• _What to produce_
Copy out the listing that follows, exact in every word, and skip the images.

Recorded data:
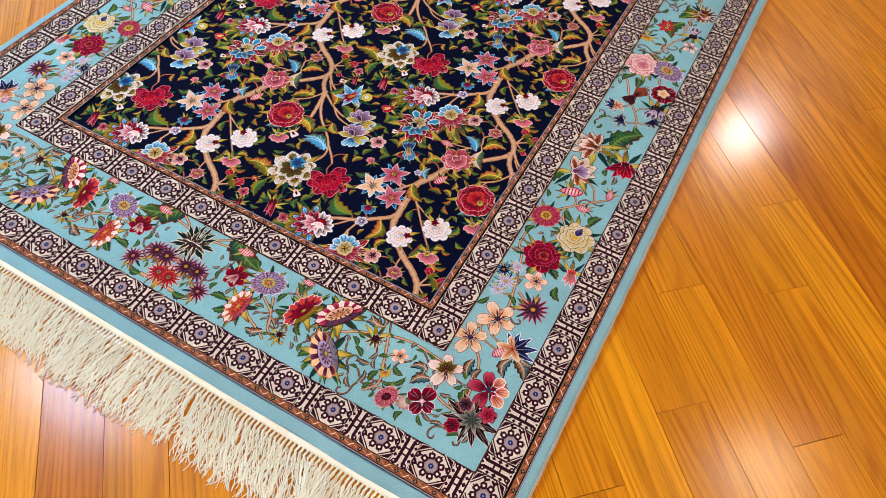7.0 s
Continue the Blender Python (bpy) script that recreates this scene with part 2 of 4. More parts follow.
def bloom(w, rings, z=0.0, cx=0.0, cy=0.0):
    """Rings of petals: count, root radius, length, half-width, kind, dye, deep dye, edge dye, span, first angle."""
    for count, at, length, width, kind, out, deep, edge, span, first in rings:
        step = span / (count if span >= 360 else max(1, count - 1))
        for i in range(count):
            wob = 1 + 0.10 * math.sin(7.3 * i + 3 * count + length * 9)
            petal(w, first + i * step, at, length * wob, width * wob, kind, z, out, deep, edge, 0.032, 5 if width > 0.2 else 3 if width > 0.13 else 1, cx, cy)
            z += 0.00001
        z += 0.00022
    return z


def dots(w, count, r, size, dye, z, cx=0.0, cy=0.0, edge=""):
    for i in range(count):
        a = 2 * math.pi * i / max(1, count)
        x, y = cx + r * math.cos(a), cy + r * math.sin(a)
        if edge:
            w.patch(ring(size * 1.4, 7, x, y), z, DYES[edge], DYES[edge], 0)
        w.patch(ring(size, 7, x, y), z + 0.0001, DYES[dye], DYES[dye], 0.0001)


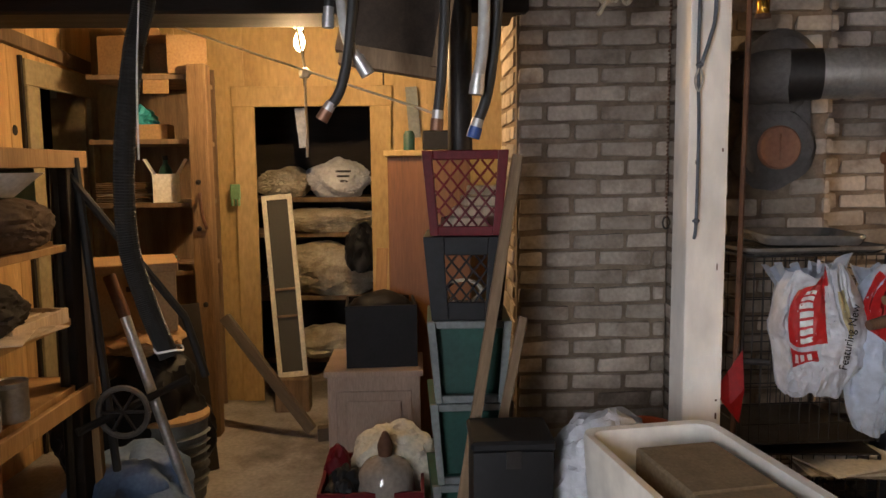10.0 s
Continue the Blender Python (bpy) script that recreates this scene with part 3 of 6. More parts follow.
part("back_sheet", box(B(), (-0.06, 0.03, 1.1), (0.68, 0.012, 2.2)), FLATCARD, t)
part("tape_patch", box(B(), (0.33, -0.008, 1.95), (0.07, 0.004, 0.05)), DARKSHADE, t, "dark tape patch")
for z, w in ((1.02, 0.66), (1.35, 0.7)):
    part("rolled_lip", cyl(B(), (-0.43, 0.0, z), (-0.43 + w, -0.002, z + 0.004), 0.011, seg=8), FLATCARD, t, smooth=True)
part("card_crease", box(B(), (-0.1, -0.05, 1.33), (0.5, 0.012, 0.014), rot=(0, 0.6, 0)), CARD, t)


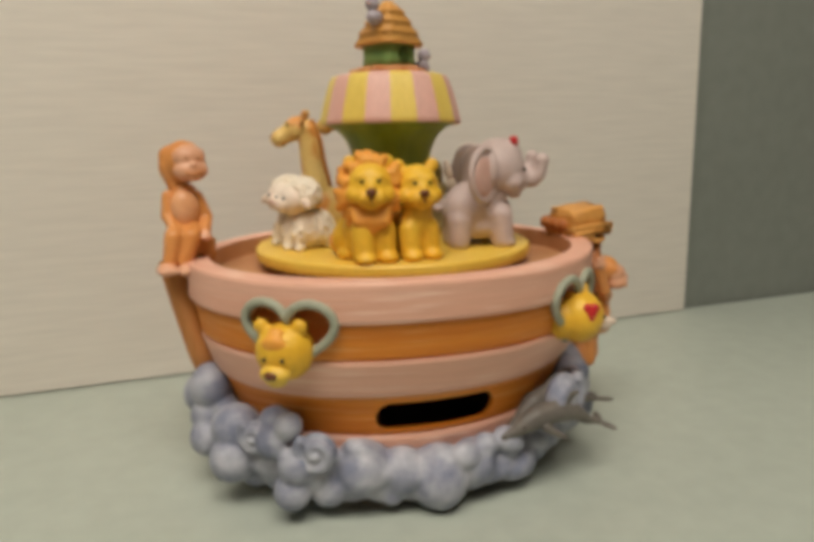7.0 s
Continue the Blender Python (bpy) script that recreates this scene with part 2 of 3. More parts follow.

• _Problem solution_
7.0 s
Continue the Blender Python (bpy) script that recreates this scene with part 2 of 4. More parts follow.
def bloom(w, rings, z=0.0, cx=0.0, cy=0.0):
    """Rings of petals: count, root radius, length, half-width, kind, dye, deep dye, edge dye, span, first angle."""
    for count, at, length, width, kind, out, deep, edge, span, first in rings:
        step = span / (count if span >= 360 else max(1, count - 1))
        for i in range(count):
            wob = 1 + 0.10 * math.sin(7.3 * i + 3 * count + length * 9)
            petal(w, first + i * step, at, length * wob, width * wob, kind, z, out, deep, edge, 0.032, 5 if width > 0.2 else 3 if width > 0.13 else 1, cx, cy)
            z += 0.00001
        z += 0.00022
    return z


def dots(w, count, r, size, dye, z, cx=0.0, cy=0.0, edge=""):
    for i in range(count):
        a = 2 * math.pi * i / max(1, count)
        x, y = cx + r * math.cos(a), cy + r * math.sin(a)
        if edge:
            w.patch(ring(size * 1.4, 7, x, y), z, DYES[edge], DYES[edge], 0)
        w.patch(ring(size, 7, x, y), z + 0.0001, DYES[dye], DYES[dye], 0.0001)


10.0 s
Continue the Blender Python (bpy) script that recreates this scene with part 3 of 6. More parts follow.
part("back_sheet", box(B(), (-0.06, 0.03, 1.1), (0.68, 0.012, 2.2)), FLATCARD, t)
part("tape_patch", box(B(), (0.33, -0.008, 1.95), (0.07, 0.004, 0.05)), DARKSHADE, t, "dark tape patch")
for z, w in ((1.02, 0.66), (1.35, 0.7)):
    part("rolled_lip", cyl(B(), (-0.43, 0.0, z), (-0.43 + w, -0.002, z + 0.004), 0.011, seg=8), FLATCARD, t, smooth=True)
part("card_crease", box(B(), (-0.1, -0.05, 1.33), (0.5, 0.012, 0.014), rot=(0, 0.6, 0)), CARD, t)


7.0 s
Continue the Blender Python (bpy) script that recreates this scene with part 2 of 3. More parts follow.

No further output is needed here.